Overcoming IP Bans During Web Scraping: A Practical Guide for Enterprise Developers

#python #security #webscraping

Web scraping remains a critical tool for enterprises seeking to gather large-scale data from third-party websites. However, a common obstacle encountered during this process is IP banning, which can severely disrupt data collection workflows. As a Lead QA Engineer, I’ve developed and implemented strategies to evade IP bans effectively using Python, ensuring seamless, scalable, and compliant scraping for our enterprise clients.

Understanding the Challenge
The primary reason for IP bans is the detection of automated requests that violate website policies or trigger security measures. Bans are often based on request volume, request patterns, user agent anomalies, or known IP reputation issues. To combat this, a combination of techniques that mimic legitimate human behavior, distribute requests, and manage IP reputation is vital.

Implementing IP Rotation and Proxy Management
The cornerstone of evading IP bans is the intelligent use of proxies coupled with dynamic IP rotation. Here's a robust example demonstrating how to implement this with Python:

import requests
from itertools import cycle

# List of SOCKS or HTTP proxies
proxies_list = [
    'http://proxy1.example.com:8080',
    'http://proxy2.example.com:8080',
    'http://proxy3.example.com:8080'
]

proxy_cycle = cycle(proxies_list)

headers = {
    'User-Agent': 'Mozilla/5.0 (Windows NT 10.0; Win64; x64) AppleWebKit/537.36 (KHTML, like Gecko) Chrome/91.0.4472.124 Safari/537.36'
}

def get_content(url):
    proxy = next(proxy_cycle)
    try:
        response = requests.get(url, headers=headers, proxies={'http': proxy, 'https': proxy}, timeout=10)
        response.raise_for_status()
        print(f'Using proxy: {proxy} – Status: {response.status_code}')
        return response.content
    except requests.RequestException as e:
        print(f'Error with proxy {proxy}: {e}')
        return None

# Example usage
if __name__ == '__main__':
    url = 'https://example.com/data'
    content = get_content(url)
    if content:
        # process the content
        pass

This approach ensures requests are distributed across multiple IPs, reducing the risk of detection.

Simulating Human-like Behavior
Automated scraping can often be distinguished by request frequency and patterns. We introduce delays, randomize request intervals, and rotate user-agent headers to create more natural traffic flow:

import time
import random

def scrape_with_bouts(urls):
    for url in urls:
        delay = random.uniform(1.5, 4.0)
        time.sleep(delay)
        user_agent = f'Mozilla/5.0 (Windows NT 10.0; Win64; x64) AppleWebKit/537.36 (KHTML, like Gecko) Chrome/{random.randint(90, 95)}.0.4472.124 Safari/537.36'
        headers['User-Agent'] = user_agent
        content = get_content(url)
        if content:
            # Parse or store the data
            pass

# List of URLs to scrape
urls = ['https://example.com/page1', 'https://example.com/page2']

scrape_with_bouts(urls)

Adding variability in timing and headers makes the scraping activity less predictable and easier to mask as legitimate user activity.
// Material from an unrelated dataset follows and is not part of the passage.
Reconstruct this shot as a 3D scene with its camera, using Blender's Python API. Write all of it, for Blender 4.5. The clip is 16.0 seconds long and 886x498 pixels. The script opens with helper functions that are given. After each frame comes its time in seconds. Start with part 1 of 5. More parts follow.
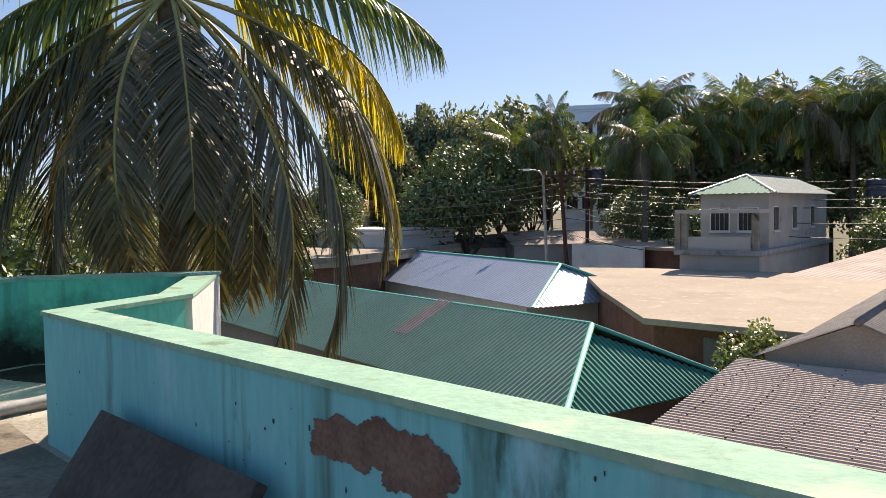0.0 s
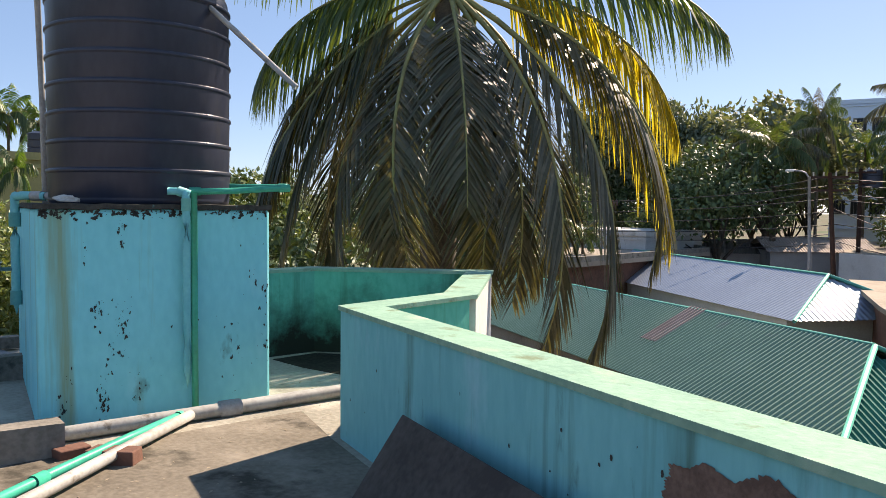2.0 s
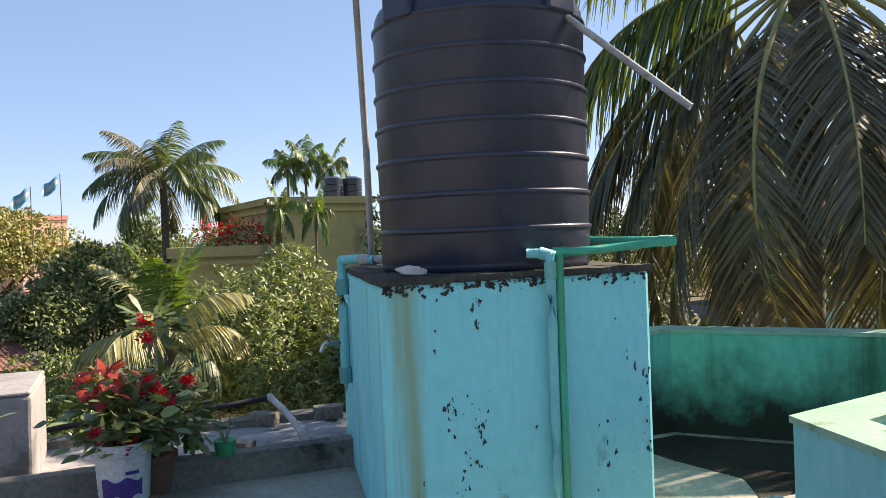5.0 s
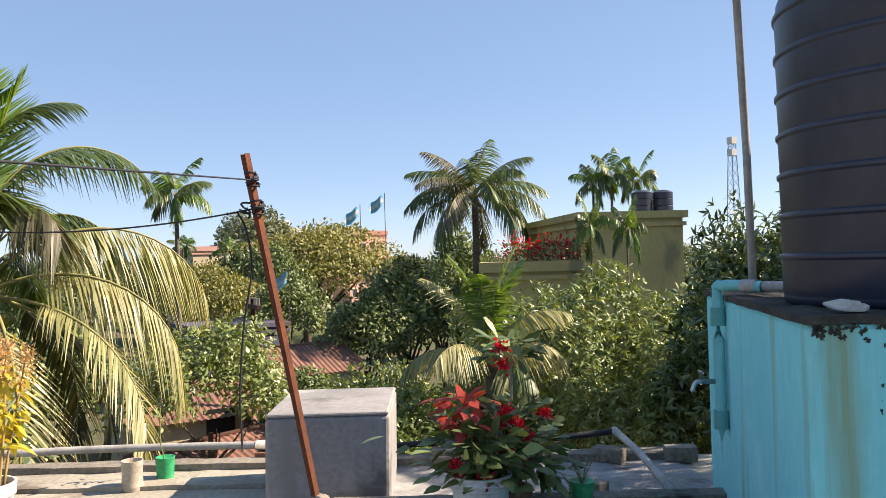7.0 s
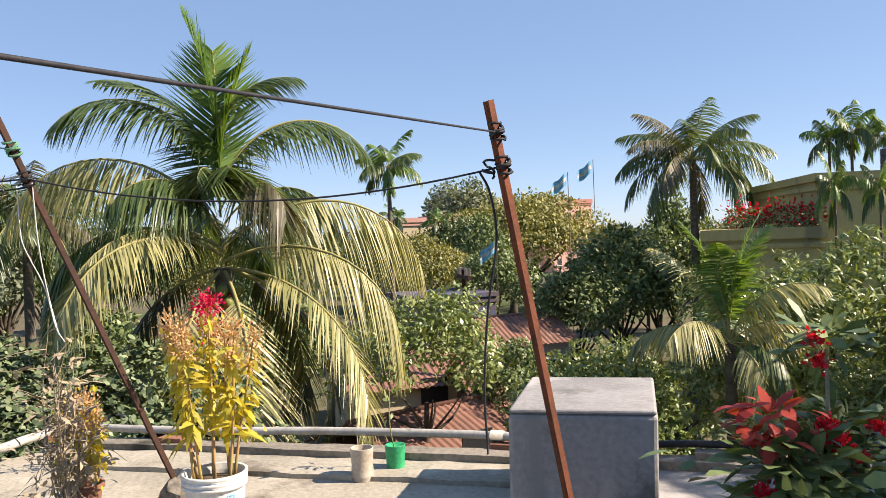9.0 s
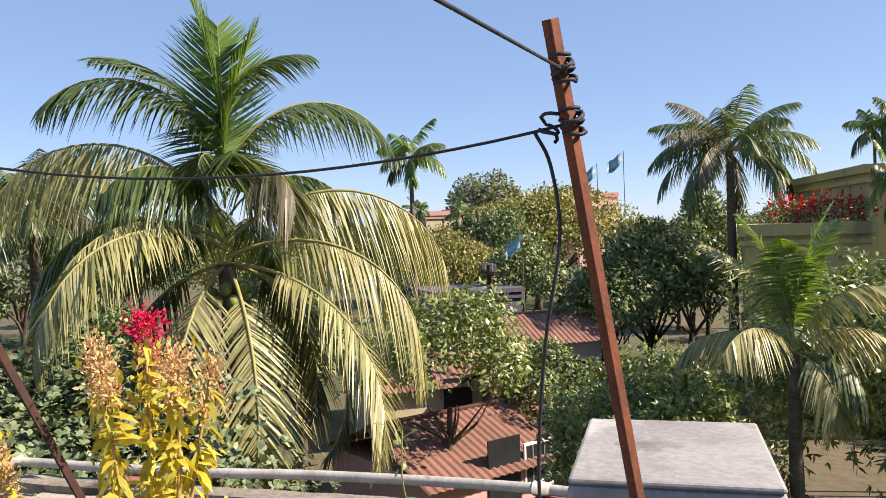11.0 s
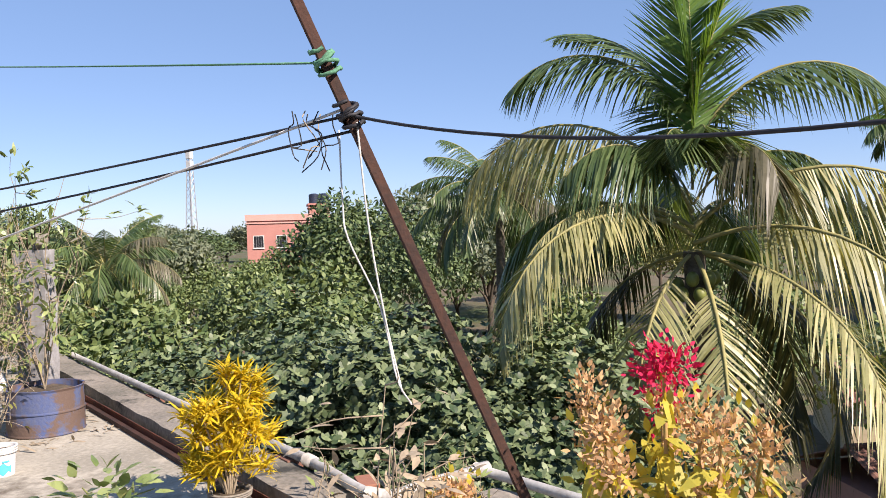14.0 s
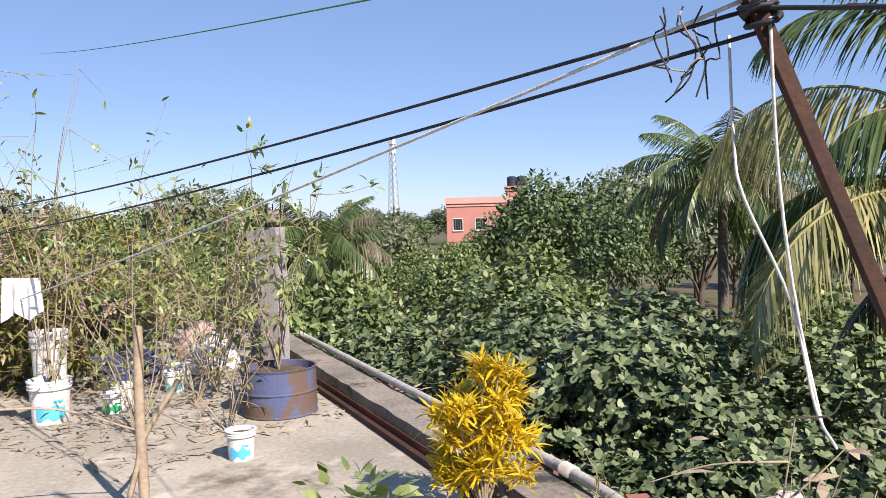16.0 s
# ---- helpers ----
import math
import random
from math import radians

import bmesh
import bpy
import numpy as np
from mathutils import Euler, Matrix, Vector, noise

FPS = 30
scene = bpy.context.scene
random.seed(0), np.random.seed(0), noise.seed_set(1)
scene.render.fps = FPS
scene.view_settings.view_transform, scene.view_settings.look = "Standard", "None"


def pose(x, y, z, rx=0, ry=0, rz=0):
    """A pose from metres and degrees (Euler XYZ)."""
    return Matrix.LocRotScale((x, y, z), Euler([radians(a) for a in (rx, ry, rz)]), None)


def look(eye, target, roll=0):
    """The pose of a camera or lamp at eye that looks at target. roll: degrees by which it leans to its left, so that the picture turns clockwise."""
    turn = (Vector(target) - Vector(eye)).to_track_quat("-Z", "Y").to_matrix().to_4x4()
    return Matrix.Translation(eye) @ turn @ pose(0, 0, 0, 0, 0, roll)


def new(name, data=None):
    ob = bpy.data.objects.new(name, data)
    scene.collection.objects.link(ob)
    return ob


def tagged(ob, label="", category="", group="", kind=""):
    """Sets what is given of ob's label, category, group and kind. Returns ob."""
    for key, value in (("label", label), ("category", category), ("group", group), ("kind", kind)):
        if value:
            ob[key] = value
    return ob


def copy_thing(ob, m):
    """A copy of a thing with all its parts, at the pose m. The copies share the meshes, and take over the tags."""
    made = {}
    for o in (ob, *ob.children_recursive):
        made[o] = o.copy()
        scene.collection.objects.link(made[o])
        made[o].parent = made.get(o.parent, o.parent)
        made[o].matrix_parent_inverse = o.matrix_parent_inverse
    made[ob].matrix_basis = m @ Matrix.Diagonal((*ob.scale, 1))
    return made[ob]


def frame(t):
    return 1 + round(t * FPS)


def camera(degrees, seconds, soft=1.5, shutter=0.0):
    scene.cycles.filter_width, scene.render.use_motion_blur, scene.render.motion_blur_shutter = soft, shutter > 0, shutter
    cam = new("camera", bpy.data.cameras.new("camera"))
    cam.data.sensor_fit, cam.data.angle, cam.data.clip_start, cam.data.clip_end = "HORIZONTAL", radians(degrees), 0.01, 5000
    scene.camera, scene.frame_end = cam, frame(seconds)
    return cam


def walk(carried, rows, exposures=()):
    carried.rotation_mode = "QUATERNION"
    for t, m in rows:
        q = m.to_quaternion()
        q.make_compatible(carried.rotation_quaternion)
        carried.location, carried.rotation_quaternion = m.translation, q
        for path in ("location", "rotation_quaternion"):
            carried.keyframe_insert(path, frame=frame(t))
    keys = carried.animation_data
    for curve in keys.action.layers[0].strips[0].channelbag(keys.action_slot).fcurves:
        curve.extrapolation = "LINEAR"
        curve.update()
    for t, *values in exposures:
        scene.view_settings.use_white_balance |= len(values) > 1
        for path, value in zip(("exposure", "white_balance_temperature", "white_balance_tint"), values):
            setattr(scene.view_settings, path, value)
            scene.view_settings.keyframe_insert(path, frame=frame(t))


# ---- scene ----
cam = camera(57.7, 16.0, soft=0.8)
PATH = [
    (0, (0.02, 1.268, 1.23), (-0.304, 3.239, 1.13), -0.9),
    (0.5, (-0.052, 1.252, 1.235), (-0.536, 3.191, 1.14), -0.9),
    (1, (-0.156, 1.368, 1.255), (-0.797, 3.26, 1.158), -0.7),
    (1.5, (-0.243, 1.453, 1.266), (-1.016, 3.295, 1.171), -0.1),
    (2, (-0.414, 1.527, 1.245), (-1.291, 3.322, 1.143), 0.5),
    (2.5, (-0.698, 1.595, 1.272), (-1.68, 3.333, 1.15), 0.9),
    (3, (-0.852, 1.693, 1.273), (-1.948, 3.359, 1.122), 0.7),
    (3.2, (-0.926, 1.784, 1.27), (-2.061, 3.424, 1.117), 0.7),
    (5.3, (-1.695, 2.195, 1.456), (-3.174, 3.543, 1.449), -2.1),
    (5.5, (-1.738, 2.222, 1.47), (-3.273, 3.504, 1.475), -1.9),
    (6, (-1.857, 2.244, 1.476), (-3.509, 3.371, 1.501), -1.7),
    (6.5, (-2.043, 2.204, 1.47), (-3.779, 3.195, 1.499), -1.6),
    (7, (-2.243, 2.149, 1.475), (-4.063, 2.979, 1.503), -1.6),
    (7.5, (-2.419, 2.14, 1.467), (-4.312, 2.786, 1.492), -1.8),
    (8, (-2.612, 2.182, 1.494), (-4.553, 2.663, 1.518), -1.9),
    (8.5, (-2.797, 2.174, 1.482), (-4.76, 2.56, 1.493), -2.0),
    (9, (-3.06, 2.133, 1.48), (-5.029, 2.484, 1.449), -2.2),
    (9.2, (-3.15, 2.138, 1.478), (-5.119, 2.482, 1.429), -2.4),
    (11.5, (-4.569, 2.354, 1.496), (-6.554, 2.597, 1.46), -1.5),
    (12, (-4.814, 2.367, 1.512), (-6.813, 2.422, 1.468), -1.1),
    (12.5, (-4.91, 2.325, 1.522), (-6.905, 2.186, 1.461), -0.7),
    (13, (-5.014, 2.183, 1.519), (-6.981, 1.825, 1.446), -0.6),
    (13.5, (-5.13, 2.029, 1.511), (-7.039, 1.437, 1.44), -1.1),
    (14, (-5.339, 1.912, 1.527), (-7.186, 1.146, 1.472), -1.6),
    (14.5, (-5.423, 1.816, 1.527), (-7.212, 0.922, 1.48), -2.0),
    (15, (-5.541, 1.57, 1.525), (-7.259, 0.548, 1.456), -2.0),
    (15.5, (-5.647, 1.397, 1.51), (-7.288, 0.258, 1.417), -1.7),
    (16, (-5.772, 1.237, 1.482), (-7.382, 0.054, 1.399), -1.6),
]
walk(cam, [(t, look(eye, target, roll)) for t, eye, target, roll in PATH], [(0, 0.70, 7550, 18), (1.5, 0.78, 7600, 18), (3, 0.90, 7500, 18), (5.5, 1.02, 7850, 18), (7, 0.93, 7700, 17), (9, 0.85, 7450, 17), (11.5, 0.86, 7250, 19), (13, 0.76, 6950, 20), (16, 0.62, 6700, 21)])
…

Handling IP Reputation and Blacklist Avoidance
Beyond proxy rotation, monitoring the reputation of IPs and avoiding known blacklisted IPs is crucial. Integration with services like IP reputation APIs can automate this process, informing proxy selection dynamically.

Legal and Ethical Considerations
Always ensure your scraping activities comply with legal guidelines and the target site’s terms of service. Use APIs where possible and limit request rates to avoid service disruption.

Conclusion
By combining intelligent proxy management, behavior simulation, and system-aware request patterns, enterprise developers can significantly reduce the likelihood of IP bans during web scraping. These strategies enable scalable and resilient data collection pipelines, maintaining operational consistency and data integrity for analytical workflows.